Abstract

The rapid growth of large-scale distributed computing systems—such as cloud data centers, high-performance computing clusters, and edge-to-cloud infrastructures—has driven unprecedented computational capabilities. However, these systems also consume considerable energy, contributing to operational costs, environmental impact, and thermal management challenges. Energy-efficient algorithm design and optimization strategies aim to minimize energy consumption while maintaining performance, scalability, and reliability. This paper investigates the theoretical foundations and practical techniques for designing algorithms that are energy-aware, workload-adaptable, and cognizant of diverse resource constraints. By synthesizing research across scheduling, load balancing, data locality, and resource provisioning, we explore methods that dynamically adjust computational behavior to current energy states. The study also analyzes software–hardware co-design, predictive models, and adaptive systems that adjust parameters at runtime to optimize energy utilization.

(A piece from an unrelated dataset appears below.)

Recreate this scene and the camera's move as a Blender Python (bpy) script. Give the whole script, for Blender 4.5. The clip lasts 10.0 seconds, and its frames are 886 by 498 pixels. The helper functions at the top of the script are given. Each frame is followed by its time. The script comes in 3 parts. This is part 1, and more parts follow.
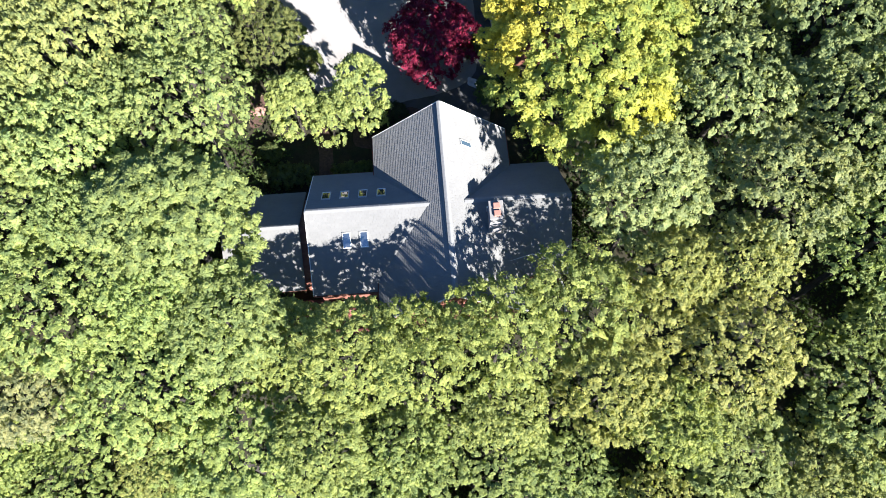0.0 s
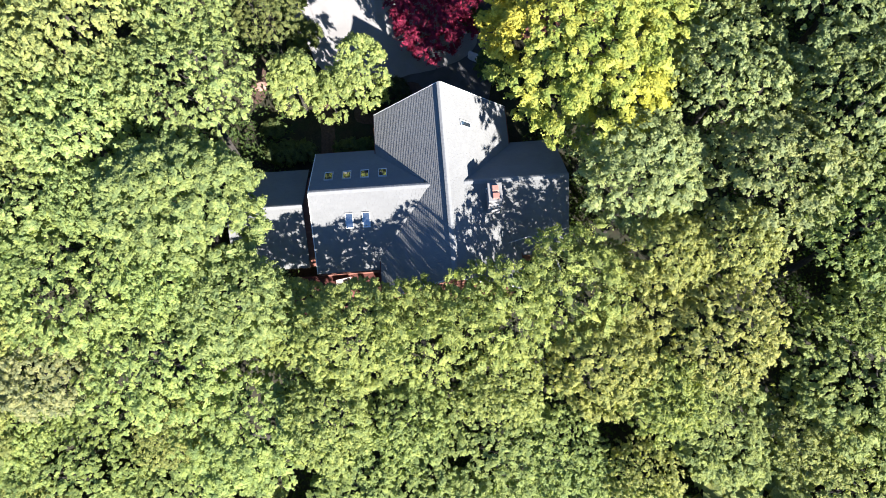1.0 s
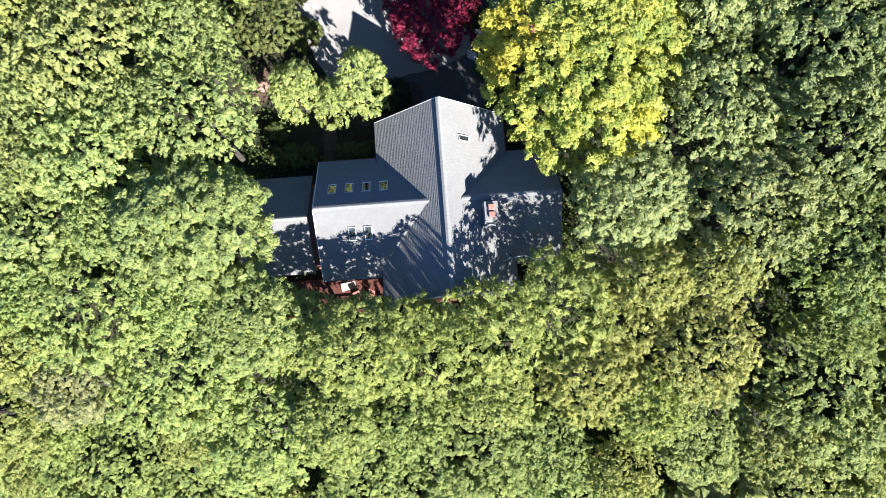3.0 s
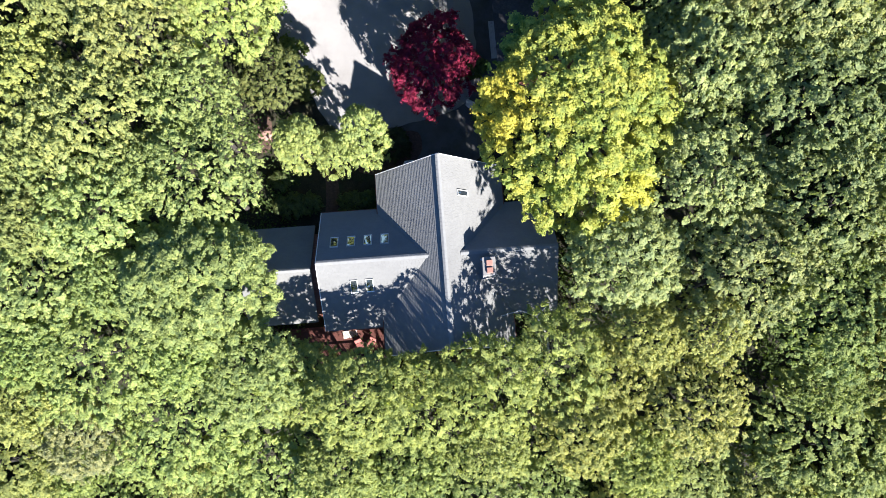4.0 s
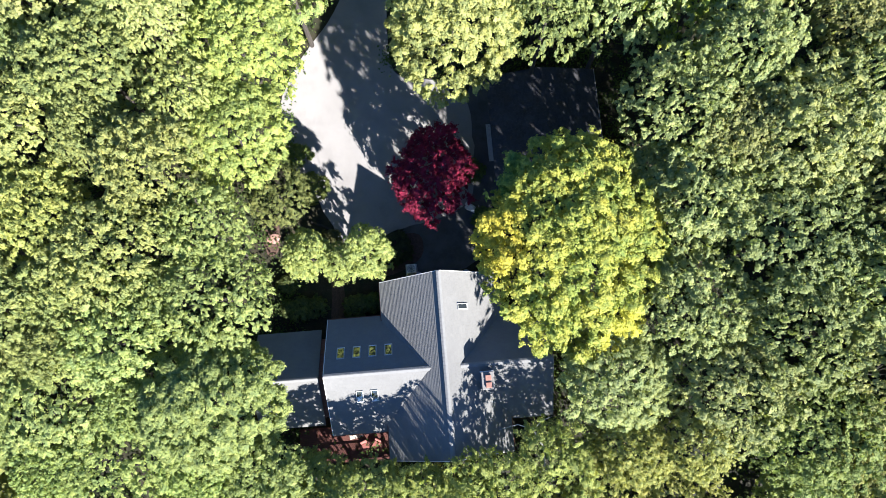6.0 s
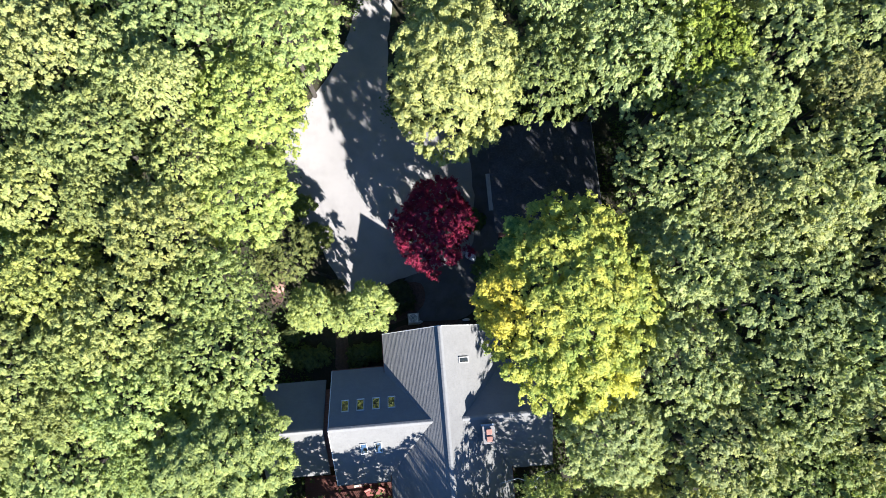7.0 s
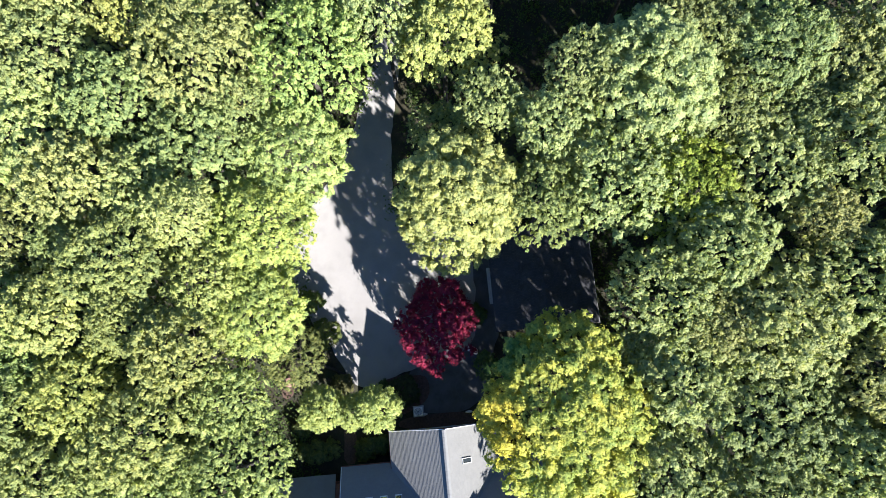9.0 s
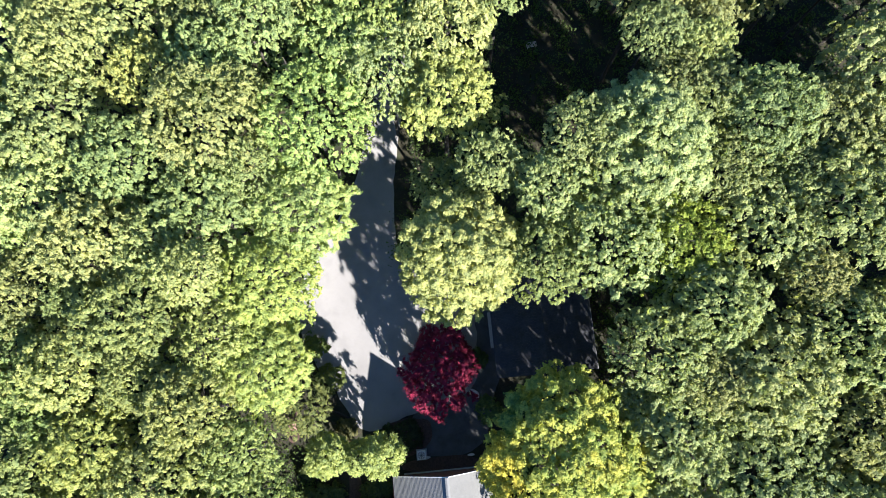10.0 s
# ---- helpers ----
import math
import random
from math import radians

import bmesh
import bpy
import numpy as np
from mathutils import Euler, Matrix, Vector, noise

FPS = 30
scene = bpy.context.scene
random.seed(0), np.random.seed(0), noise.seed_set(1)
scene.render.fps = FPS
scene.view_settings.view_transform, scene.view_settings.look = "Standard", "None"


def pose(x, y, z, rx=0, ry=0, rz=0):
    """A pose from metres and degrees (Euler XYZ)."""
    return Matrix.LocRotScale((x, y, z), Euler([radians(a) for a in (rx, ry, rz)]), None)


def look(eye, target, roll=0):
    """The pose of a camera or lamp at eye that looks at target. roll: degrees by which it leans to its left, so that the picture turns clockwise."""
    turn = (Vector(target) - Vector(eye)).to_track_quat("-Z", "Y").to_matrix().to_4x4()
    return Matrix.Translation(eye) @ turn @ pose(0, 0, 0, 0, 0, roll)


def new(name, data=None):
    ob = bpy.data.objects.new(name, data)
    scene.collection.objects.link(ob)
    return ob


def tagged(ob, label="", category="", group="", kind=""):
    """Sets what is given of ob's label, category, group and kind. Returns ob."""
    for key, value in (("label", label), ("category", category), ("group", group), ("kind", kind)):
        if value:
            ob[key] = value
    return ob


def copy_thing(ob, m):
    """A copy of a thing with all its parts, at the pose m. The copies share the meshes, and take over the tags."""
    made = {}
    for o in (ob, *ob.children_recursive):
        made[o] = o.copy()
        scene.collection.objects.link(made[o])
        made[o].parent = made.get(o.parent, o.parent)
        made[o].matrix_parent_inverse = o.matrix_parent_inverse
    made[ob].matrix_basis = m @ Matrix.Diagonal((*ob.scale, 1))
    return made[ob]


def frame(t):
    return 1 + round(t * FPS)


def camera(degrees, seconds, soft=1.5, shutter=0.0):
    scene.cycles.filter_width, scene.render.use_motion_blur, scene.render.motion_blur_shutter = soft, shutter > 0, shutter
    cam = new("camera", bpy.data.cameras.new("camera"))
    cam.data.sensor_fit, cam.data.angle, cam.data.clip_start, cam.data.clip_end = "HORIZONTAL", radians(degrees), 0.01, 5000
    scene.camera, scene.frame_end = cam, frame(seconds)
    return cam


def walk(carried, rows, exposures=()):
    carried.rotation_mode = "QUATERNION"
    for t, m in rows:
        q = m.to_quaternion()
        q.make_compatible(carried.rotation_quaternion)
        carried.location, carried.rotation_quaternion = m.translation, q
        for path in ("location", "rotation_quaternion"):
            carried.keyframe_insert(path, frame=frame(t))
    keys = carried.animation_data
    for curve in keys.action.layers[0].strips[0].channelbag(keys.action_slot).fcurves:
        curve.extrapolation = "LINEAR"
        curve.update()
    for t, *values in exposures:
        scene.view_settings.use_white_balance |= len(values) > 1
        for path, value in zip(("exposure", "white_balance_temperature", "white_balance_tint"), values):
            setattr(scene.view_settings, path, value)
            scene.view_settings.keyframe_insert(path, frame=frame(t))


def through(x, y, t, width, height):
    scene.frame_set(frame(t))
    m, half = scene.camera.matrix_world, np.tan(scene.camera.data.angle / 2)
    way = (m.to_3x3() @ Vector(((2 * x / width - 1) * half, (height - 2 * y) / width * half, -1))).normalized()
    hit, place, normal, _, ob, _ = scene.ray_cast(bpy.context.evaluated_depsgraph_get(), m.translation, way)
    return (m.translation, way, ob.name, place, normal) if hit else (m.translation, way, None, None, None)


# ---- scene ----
cam = camera(66.1, 10.0, soft=0.6)
METRES, EYE, TILT, LEAN, TURN = 45.0, 50.0, -130.1, -1.8, -0.6
ROWS = [
    (0.0, 0.0, 0.0, 0.0, 3.71, 63.01, 1.89),
    (0.5, 0.0028, -0.0291, -0.0033, 3.7, 60.73, 1.79),
    (1.0, 0.0063, -0.063, -0.0007, 3.73, 58.44, 1.76),
    (1.5, 0.0104, -0.1009, 0.0057, 3.76, 56.14, 1.73),
    (2.0, 0.0151, -0.1414, 0.0147, 3.8, 53.84, 1.68),
    (3.5, 0.0288, -0.2743, 0.0582, 3.82, 51.14, 1.59),
    (4.0, 0.0328, -0.3228, 0.0768, 3.79, 51.17, 1.59),
    (4.5, 0.0364, -0.3727, 0.0967, 3.78, 51.14, 1.6),
    (5.0, 0.0399, -0.4226, 0.1167, 3.86, 51.14, 1.68),
    (5.5, 0.0434, -0.4727, 0.1374, 3.96, 51.12, 1.77),
    (7.0, 0.0534, -0.6252, 0.2, 4.25, 51.09, 1.99),
    (7.5, 0.0567, -0.676, 0.221, 4.35, 51.11, 2.06),
    (8.0, 0.0602, -0.7275, 0.2425, 4.45, 51.09, 2.12),
    (8.5, 0.0632, -0.7791, 0.2626, 4.54, 51.11, 2.21),
    (9.0, 0.0671, -0.8317, 0.2829, 4.65, 51.11, 2.28),
    (9.5, 0.0701, -0.8846, 0.3031, 4.74, 51.11, 2.38),
    (10.0, 0.0736, -0.9375, 0.3224, 4.85, 51.12, 2.43),
]
walk(cam, [(t, pose(0, 0, EYE, TILT, LEAN, TURN) @ pose(METRES * x, METRES * y, METRES * z, 90 + pitch, roll, yaw)) for t, x, y, z, yaw, pitch, roll in ROWS],
     [(0.0, 2.76, 5600, 10), (4.0, 2.81, 5600, 10), (10.0, 3.0, 5600, 10)])

# ---- light ----
SUN = Vector((6.97, -12.55, 8.0)).normalized()      # towards the sun
world = bpy.data.worlds.new("sky")
scene.world = world
world.use_nodes = True
wn = world.node_tree.nodes
sky = wn.new("ShaderNodeTexSky")
sky.sky_type = "NISHITA"
sky.sun_disc = False
sky.sun_elevation = math.asin(SUN.z)
sky.ozone_density, sky.dust_density = 7.0, 0.2
sky.sun_rotation = math.atan2(SUN.x, SUN.y)
wn["Background"].inputs["Strength"].default_value = 0.044
world.node_tree.links.new(sky.outputs["Color"], wn["Background"].inputs["Color"])
sun_data = bpy.data.lights.new("sun", "SUN")
sun_data.energy = 4.2
sun_data.angle = radians(0.53)
sun_data.color = (1.0, 0.88, 0.73)
sun = new("sun", sun_data)
sun.matrix_world = look(SUN * 200, (0, 0, 0))


# ---- materials ----
def material(name):
    m = bpy.data.materials.new(name)
    m.use_nodes = True
    nt = m.node_tree
    return m, nt, nt.nodes, nt.links, nt.nodes["Principled BSDF"]


def node(nodes, kind, **inputs):
    n = nodes.new(kind)
    for key, value in inputs.items():
        n.inputs[key.replace("_", " ")].default_value = value
    return n


def ramp(nodes, stops):
    r = nodes.new("ShaderNodeValToRGB")
    while len(r.color_ramp.elements) < len(stops):
        r.color_ramp.elements.new(0.5)
    for e, (at, c) in zip(r.color_ramp.elements, stops):
        e.position, e.color = at, (*c, 1)
    return r


def mix(nodes, links, kind, factor, a, b):
    n = nodes.new("ShaderNodeMix")
    n.data_type, n.blend_type = "RGBA", kind
    for sock, value in ((n.inputs[0], factor), (n.inputs[6], a), (n.inputs[7], b)):
        if isinstance(value, bpy.types.NodeSocket):
            links.new(value, sock)
        elif isinstance(value, (int, float)):
            sock.default_value = value
        else:
            sock.default_value = (*value, 1)
    return n.outputs[2]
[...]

Through comprehensive literature review, modeling, and evaluation, we identify trade-offs between performance and energy savings, the impact of communication overhead on power usage, and the role of machine learning in workload prediction. Results highlight that energy-efficient strategies can significantly reduce power consumption without substantial performance loss. We conclude with recommendations for future research integrating intelligence, heterogeneity, and sustainability goals.